Yes, I've been checking the max block_num against the head_block_number throughout the day, and for the past 24 hours it seems to be keeping up well with about a 20 block lag which seems reasonable.

As a test I reverted back to the high memory settings (line 38 of your high memory script) to see if steem_mysql would keep stopping like it was doing before, and so far it has been working well for the past hour, and I plan to continue testing it out tomorrow to see if I need to do any restarts. I'm thinking that the high memory settings may only run into issues when it is way way behind on the block_num because maybe the high memory mysql settings cause the system to try and catch up too fast. It will be interesting to see if steem_mysql has any stops tomorrow.
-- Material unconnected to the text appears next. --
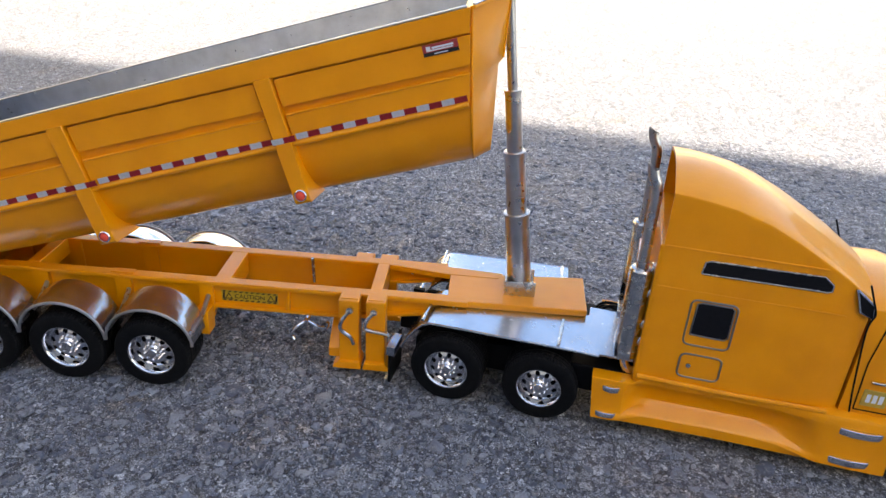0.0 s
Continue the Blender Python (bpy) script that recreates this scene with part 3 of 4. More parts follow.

I've pretty consistently stayed within 20 blocks as well, which is one minute and more than reasonable.

You're exactly right, the settings you changed are exactly what to tweak. I've been working on a new 'tutorial' post the past couple of days after gleaning a bunch of insights from our discussion.

I'm gonna put something together that goes through each piece of my scripts in more detail, including these mysql settings.

The high memory settings stopped working around noon today so it made it through the last night and and this morning and then failed. I started things up again tonight and noticed the server load go up to 18 in about 10 or 15 minutes with kswapd0 being the top process which I think is related to virtual memory.

I briefly looked for a way to change the mysql settings in docker without having to do the thing where I do a docker stop, rm, run, but I couldn't find a way.

At some point tomorrow I plan to go back to the low memory settings to see if they continue to work as well as they did yesterday.

This is good to hear. I only ran the high memory instance for a couple of days. I thought I had proved it enough, but obviously there's more to learn there.

As far as changing mysql settings in docker, I can see the settings with docker inspect but cannot find a way to set them.